Prior to McKeon's stunning late-career comeback as the surprising World Series-winning manager of the 2003 Florida Marlins, Trader Jack was known best for one thing: trading future Hall of Fame shortstop, defensive "Wizard" and baseball icon Ozzie Smith to the Cardinals.
Throwback Thursday marks the 34th anniversary of that famous deal being finalized. The trade that was originally proposed on Dec. 10, 1981, and took two months and one day to become official was listed simply on the transaction sheet: San Diego Padres trade Ozzie Smith, Al Olmsted and Steve Mura to the St. Louis Cardinals for Garry Templeton, Sixto Lezcano and Luis DeLeon.
But it was a lot more complex and historic than that.
The deal started as a Winter Meetings swap that McKeon claims was necessitated by Smith's contract demands. Smith had come up through the Padres' system and was already highly regarded for his defensive skills at the age of 26, with two Gold Gloves and one All-Star Game appearance to his credit. He also had just posted a .222/.294/.256 slash line in a league-high 450 at-bats during the strike-shortened '81 season.
"You have to remember that Ozzie's agent, [Ed] Gottlieb, wanted a 25-year contract for a million dollars a year," McKeon said. "That would have been a heck of a deal. [Then-Padres owner] Mrs. [Joan] Kroc said, 'Hey, we can't afford that. Let's just trade him.' So I went to the Cardinals."
McKeon turned to St. Louis because he knew it had a talented shortstop in Templeton, who had made two All-Star teams and won a Silver Slugger. Templeton had batted .314 in 1979 and .319 in '80 before tailing off slightly to .288 in '81 and then indicating he wanted out of St. Louis.
"[Templeton] was outstanding," McKeon said. "You get a guy like him that can not only be an All-Star shortstop defensively [but] who could provide a good bat and speed. Ozzie was a flashy defensive wizard who hadn't figured it out yet at the plate.
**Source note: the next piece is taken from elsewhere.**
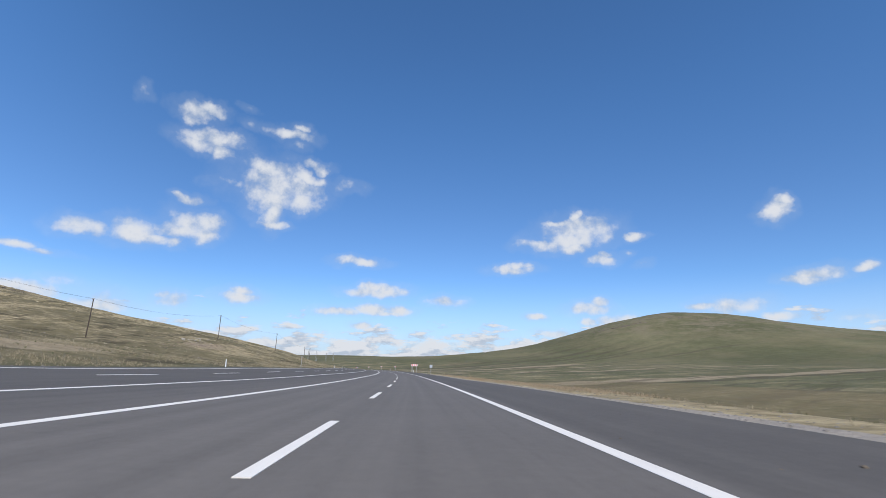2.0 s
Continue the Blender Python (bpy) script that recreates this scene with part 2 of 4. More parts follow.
def asphalt_material():
    mat = bpy.data.materials.new("asphalt")
    mat.use_nodes = True
    k = Nodes(mat.node_tree)
    shader, out = k.add("ShaderNodeBsdfPrincipled"), k.add("ShaderNodeOutputMaterial")
    k.tree.links.new(shader.outputs[0], out.inputs[0])
    uv = k.along()
    grit = k.noise(uv, 55.0, 3.0, 0.7).outputs[0]
    patch = k.noise(uv, 0.35, 4.0, 0.6).outputs[0]
    streak = k.noise(k.vec("MULTIPLY", uv, (0.012, 1.6, 0.0)), 1.0, 4.0, 0.6).outputs[0]
    speck = k.ramp(k.noise(uv, 140.0, 1.0).outputs[0], 0.66, 0.80)
    tone = k.math("ADD", 0.74, k.math("MULTIPLY", grit, 0.22))
    tone = k.math("ADD", tone, k.math("MULTIPLY", k.math("SUBTRACT", streak, 0.5), 0.50))
    tone = k.math("ADD", tone, k.math("MULTIPLY", k.math("SUBTRACT", patch, 0.5), 0.22))
    blotch = k.noise(uv, 5.0, 5.0, 0.7).outputs[0]
    tone = k.math("ADD", tone, k.math("MULTIPLY", k.math("SUBTRACT", blotch, 0.5), 0.30))
    tone = k.math("ADD", tone, k.math("MULTIPLY", speck, 0.35))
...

"Look, Ozzie was a heck of a player. There's no question about that. But I had to build that club."
We all know the history that followed as far as Smith is concerned. Smith became as synonymous with St. Louis baseball as anyone. He won 13 Gold Gloves in all, helped the team win a World Series championship right away in '82, appeared in two more Fall Classics (1985 and '87) and was elected into the National Baseball Hall of Fame with 91.7 percent of the vote in 2002.
What we don't remember quite as well is that the Padres actually didn't do so badly on the deal. Templeton, Lezcano and DeLeon helped San Diego improve from a 41-69 record and last place in the National League West in 1981 to an even 81-81 record and fourth place in '82. Two years later, the Padres were in the World Series for the first time since becoming a team in 1969.
"We were going to finish last with Ozzie or without Ozzie," McKeon said. "It was a situation where I could get three players, and we were in the World Series a couple years later. I needed the pieces. I didn't have the pieces. And guys like Ozzie can bring you young talent.
"In the meantime, I had drafted Tony Gwynn and Kevin McReynolds [in 1981]. Tony turned out to not be too bad for a third-round pick."
McKeon is now 85 years old, so he's been hearing about this trade a few times a week, at least, since he was 51. It didn't bother him then, and it doesn't bother him now.
"It's part of the job," McKeon said. "You have to make trades. You have to be aggressive sometimes, you have to be confident, and you roll with the punches. People ask me, 'What's the best trade you made?' and I can't really pinpoint it. 'Which are the bad ones you made?' Well, I traded Kevin Mitchell to the Giants and he became the MVP, but I got Mark Davis back, who was the Cy Young [two years later].
"It's hard to tell. And it was hard to tell with Ozzie. That was the case where Mrs. Kroc said, 'Get rid of him, we can't pay him,' and we were fortunate to get what we got back."